No-Bake Double-Layer Pumpkin Pie is a delicious pumpkin pie alternative. Made with vanilla pudding mix and a graham cracker crust, you don’t even need to turn on your oven to make this amazing dessert.
The waning crescent moon always has a tendency to lay me out flat, and this month, with the days growing steadily darker, all my plans to be hyperproductive during my week off from my normal job have been thwarted. All I want to do is be under a blanket with a book and a cookie.
There was a time when I would have felt a lot of guilt and shame for moving at a slower pace. I would have chastised myself for being unproductive which, ya know, is almost as bad as being a criminal or something. I do still get pangs of guilt, but I’m learning to trust the rhythms of life. It’s what any good witch would do.
In this season of the witch, I’m making you my favorite version of pumpkin pie. My mom used to make this No-Bake Double-Layer Pumpkin Pie when we were kids, and I always loved it. It’s sweeter than a traditional pumpkin pie, and I’m not mad at it. There’s a cinnamon graham cracker crust, a sweet cream cheese layer, and a spiced pumpkin layer, and they’re all awesome.
How to make No-Bake Double-Layer Pumpkin Pie
Making this pie is pretty straight forward. Smash up some cinnamon graham crackers (or add a pinch of cinnamon to some digestive biscuits if you can’t get graham crackers). Mix the crumbs with plenty of melted butter and press them into the bottom of your pie pan.
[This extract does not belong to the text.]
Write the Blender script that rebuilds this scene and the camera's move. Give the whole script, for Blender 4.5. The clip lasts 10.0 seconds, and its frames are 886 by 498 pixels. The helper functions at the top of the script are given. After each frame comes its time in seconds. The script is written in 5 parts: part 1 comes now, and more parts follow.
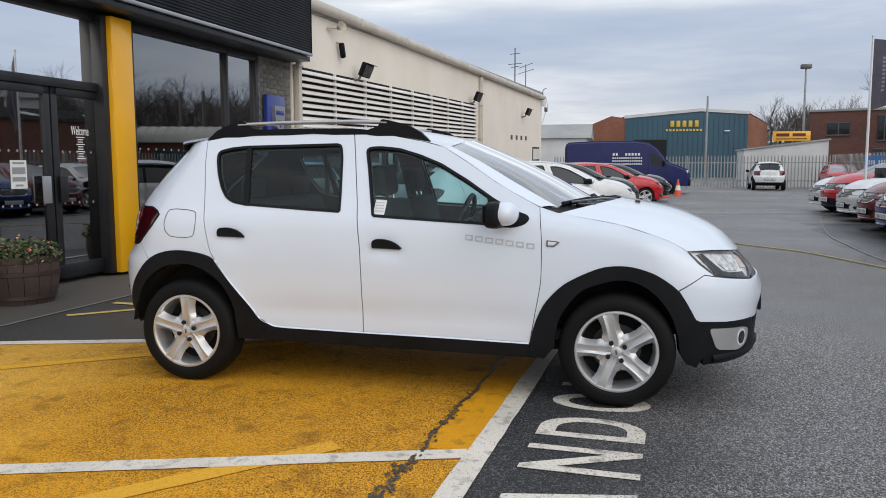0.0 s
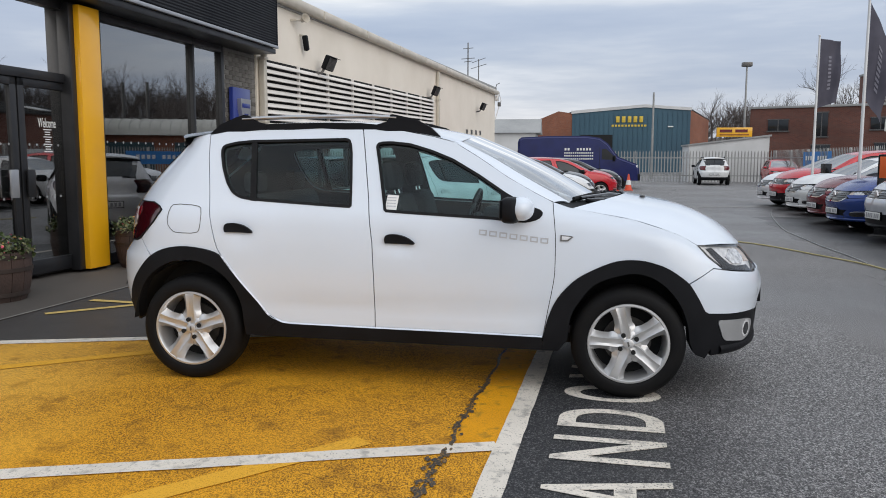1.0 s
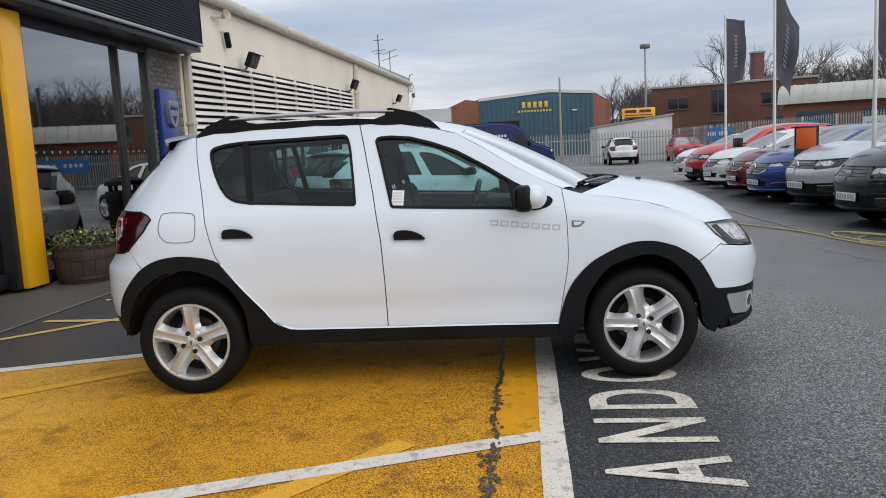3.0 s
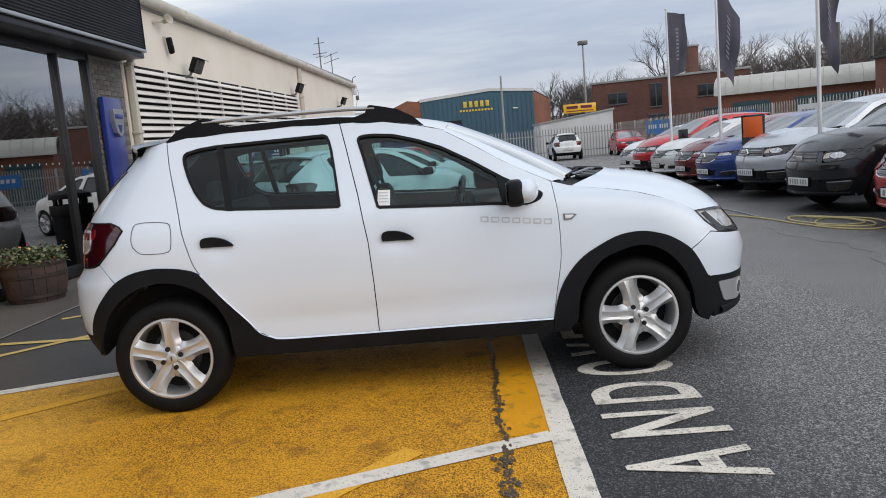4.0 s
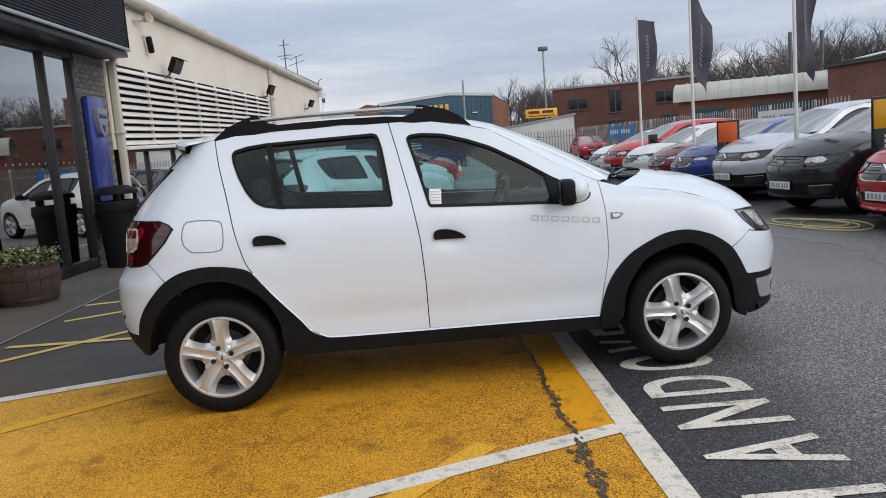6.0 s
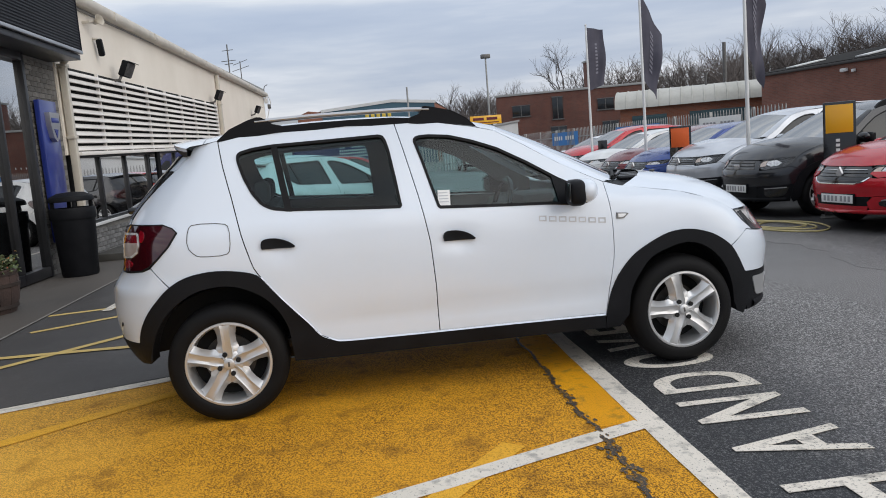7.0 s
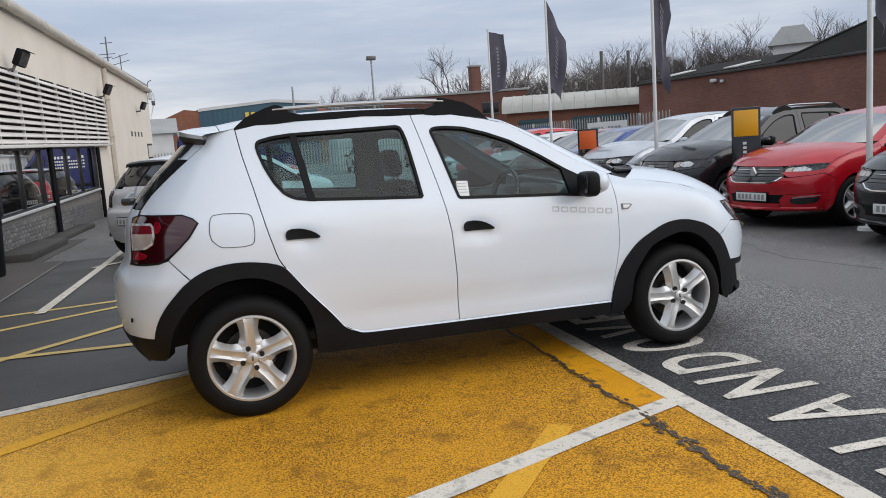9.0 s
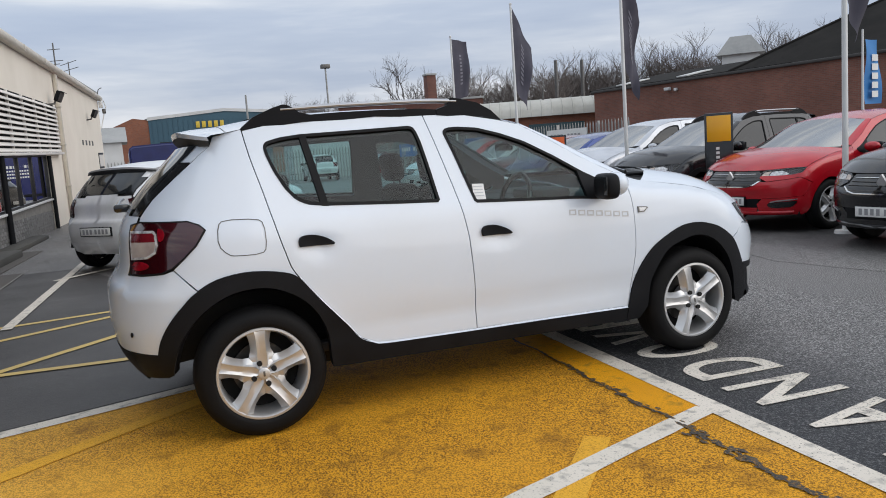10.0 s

To make the cream cheese layer, we whip up the cream cheese with some milk and sugar. This will lighten it up a bit before folding in some whipped topping. Spread that into your pie and stash that in the fridge.
For the pumpkin layer, we add two boxes of vanilla pudding mix to a can of pumpkin puree, along with some milk and a whole bunch of spices. If you have pumpkin pie spice, you can just use that. I use individual spices because I have them, and it’s easier for me. Do what you gotta do. Spread this on top and put the whole thing back in the fridge overnight.
I have to confess, this pie doesn’t ever get super firm, so it can be difficult to get nice neat slices. I assure you, a messy piece of pie will not ruin the flavor in any way. If you’re really worried about presentation, you could always make this in individual jars.
Whether you’re howling at the moon or conserving your energy this season, just know that however you’re feeling is fine. Maybe get in the kitchen and whip up some magic in the form of a No-Bake Double-Layer Pumpkin Pie. Put on a spooky film, get a cozy blanket, and a big piece of pie. How much more awesome can it get?
Looking for more awesome pumpkin desserts? Try this Pure Pumpkin Cheesecake.Print
No-Bake Double-Layer Pumpkin Pie
A deliciously sweet, no-bake alternative to pumpkin pie.
- Prep Time: 30
- Total Time: 30
- Yield: 9-inch pie 1x
- Category: Dessert
- Method: No-Bake
- Cuisine: American
- 1 sleeve cinnamon graham crackers*
- 2 ounces (1/2 stick) butter, melted
- 8 ounces cream cheese, softened
- 1 cup plus 1 tablespoon milk
- 1 tablespoon sugar
- 1/2 tub whipped topping, thawed**
- 1 15 ounce can pumpkin puree
- 2 packages instant vanilla pudding mix
- 1 teaspoon ground cinnamon
- 1/2 teaspoon ground ginger
- 1/4 teaspoon ground cloves
- Crush your graham crackers, either in a food processor or in a plastic bag with something heavy and unbreakable. Mix in the melted butter until you have a wet sandy consistency.
- Press your graham cracker mixture into the bottom and up the sides of a nine inch pie pan. Stash this in the fridge while you get on with your work.
- With a mixer, combine the cream cheese, 1 tablespoon of milk, and sugar. Mix on medium high speed until the mixture becomes light and fluffy.
- With a rubber spatula, fold the whipped topping into the cream cheese mixture, then spread it into the bottom of your pie pan. Pop it back in the fridge.
- Using a mixer with a whisk attachment, or whisk and a very strong arm, combine remaining milk, pumpkin, vanilla pudding mix, and spices for about two minutes. The mixture will be thick.
- Spread the pumpkin mixture on the cream cheese layer and chill for at least four hours, preferably over night.
*If you can’t get graham crackers, in the UK for instance, you can substitute 125 grams digestive biscuits plus 1/4 teaspoon cinnamon
**No Cool Whip where you live, either? 1 packet of Dream Whip of Bird’s Dream Topping, prepared according to packet instructions, wil suffice.